In the long term, however, the implications are transformative.
Tokenized Treasuries could become:
- On-chain collateral for institutional lending
- Yield-bearing settlement assets
- Building blocks for programmable financial products
Once real-world assets are natively digital, integration becomes a matter of policy, not possibility.
7. A New Asset Class for Digital Finance
For investors seeking new income sources, tokenized U.S. Treasuries are especially compelling.
They offer:
- Low credit risk (U.S. government-backed)
- Transparent yield (currently among the highest in decades, in dollar terms)
- Programmability and composability
In a future where tokenized Treasuries can be used as collateral or settlement assets, they may serve as the risk-free rate of on-chain finance.
This positions them not as competitors to crypto assets, but as infrastructure that stabilizes and legitimizes digital markets.

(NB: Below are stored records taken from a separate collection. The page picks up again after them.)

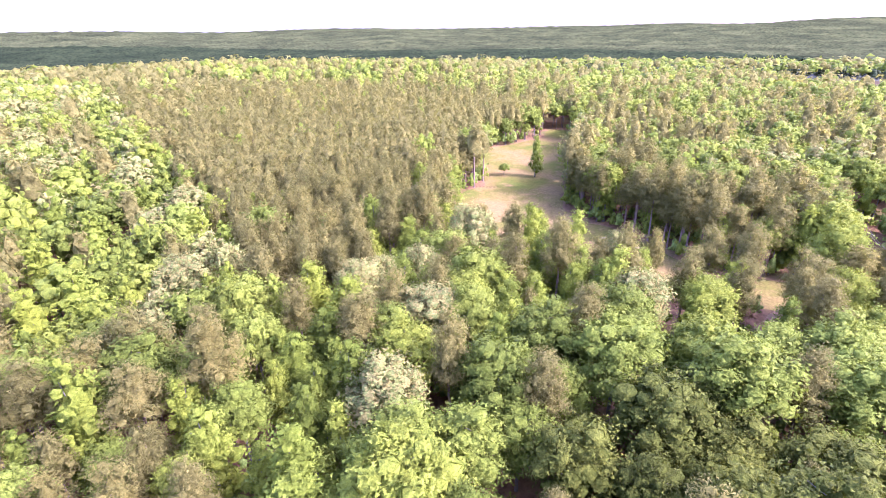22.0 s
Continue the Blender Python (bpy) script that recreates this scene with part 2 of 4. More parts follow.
def mesh_object(name, verts, faces, mat, parent=None):
    me = bpy.data.meshes.new(name)
    me.from_pydata([tuple(v) for v in verts], [], [tuple(f) for f in faces])
    me.materials.append(mat)
    ob = new(name, me)
    ob.parent = parent
    return ob


def ground_sheet():
    rings = [0] + [6 * 1.0 * i for i in range(1, 30)] + list(np.geomspace(185, 4900, 70))
    n = 144
    verts = [(0, 0, ground_z(0, 0))]
    for r in rings[1:]:
        for k in range(n):
            a = 2 * math.pi * k / n
            x, y = r * math.cos(a), r * math.sin(a)
            verts.append((x, y, ground_z(x, y)))
    faces = [(0, 1 + k, 1 + (k + 1) % n) for k in range(n)]
    for i in range(len(rings) - 2):
        b = 1 + i * n
        faces += [(b + k, b + n + k, b + n + (k + 1) % n, b + (k + 1) % n) for k in range(n)]
    ob = mesh_object("ground", verts, faces, FLOOR)
    ob.data.polygons.foreach_set("use_smooth", [True] * len(ob.data.polygons))
    return tagged(ob, "reddish brown forest floor rolling out to low hills", "ground", kind="structure")


ground_sheet()


def inside(poly, x, y):
    """Whether each point lies in the polygon."""
    x, y = np.asarray(x, float), np.asarray(y, float)
    hit = np.zeros(x.shape, bool)
    for (x0, y0), (x1, y1) in zip(poly, poly[1:] + poly[:1]):
        if y0 != y1:
            hit ^= ((y0 > y) != (y1 > y)) & (x < (x1 - x0) * (y - y0) / (y1 - y0) + x0)
    return hit


def along(line, x, y):
    """The distance of each point from a line of points."""
    x, y = np.asarray(x, float), np.asarray(y, float)
    best = np.full(x.shape, 1e9)
    for (x0, y0), (x1, y1) in zip(line, line[1:]):
        dx, dy = x1 - x0, y1 - y0
        s = np.clip(((x - x0) * dx + (y - y0) * dy) / (dx * dx + dy * dy), 0, 1)
        best = np.minimum(best, np.hypot(x - x0 - s * dx, y - y0 - s * dy))
    return best


def wobble(x, y, size, seed):
    return np.array([noise.noise((a / size, b / size, seed)) for a, b in zip(np.ravel(x), np.ravel(y))]).reshape(np.shape(x))


def rounded(line, times=2):
    """Corner cutting, to bend a line of points softly."""
    for _ in range(times):
        out = [line[0]]
        for (x0, y0), (x1, y1) in zip(line, line[1:]):
            out += [(0.75 * x0 + 0.25 * x1, 0.75 * y0 + 0.25 * y1), (0.25 * x0 + 0.75 * x1, 0.25 * y0 + 0.75 * y1)]
        line = out + [line[-1]]
    return line


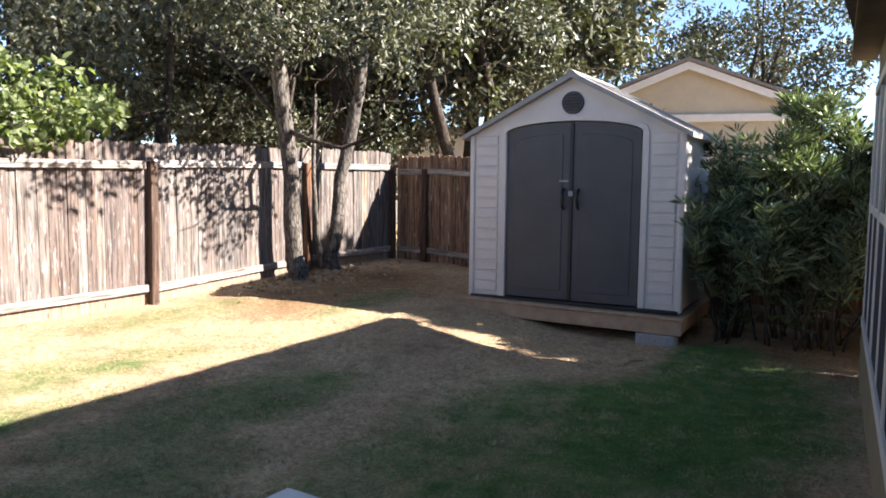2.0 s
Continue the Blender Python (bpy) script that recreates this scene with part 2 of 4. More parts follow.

8. Strategic Implications for Builders and Institutions
For blockchain developers, fintech firms, and financial institutions, DTCC’s move sends a clear message:
- Tokenization is no longer theoretical.
- Institutional standards will define early architectures.
- Compliance-aware design is a competitive advantage.
Projects aligned with real-world asset tokenization, institutional custody, and regulated settlement infrastructure are likely to benefit disproportionately from this shift.
Conclusion: A Quiet Revolution in Motion
DTCC’s tokenization of U.S. Treasuries will not generate overnight hype or speculative rallies. That is precisely why it matters.
This is a quiet revolution, driven by the institutions that already move tens of trillions of dollars every day. By starting with the safest and most liquid assets in the world, DTCC is laying the foundation for a future where capital markets operate on-chain by default.
For investors, builders, and policymakers, the message is clear:
the future of blockchain is not replacing finance—it is becoming finance.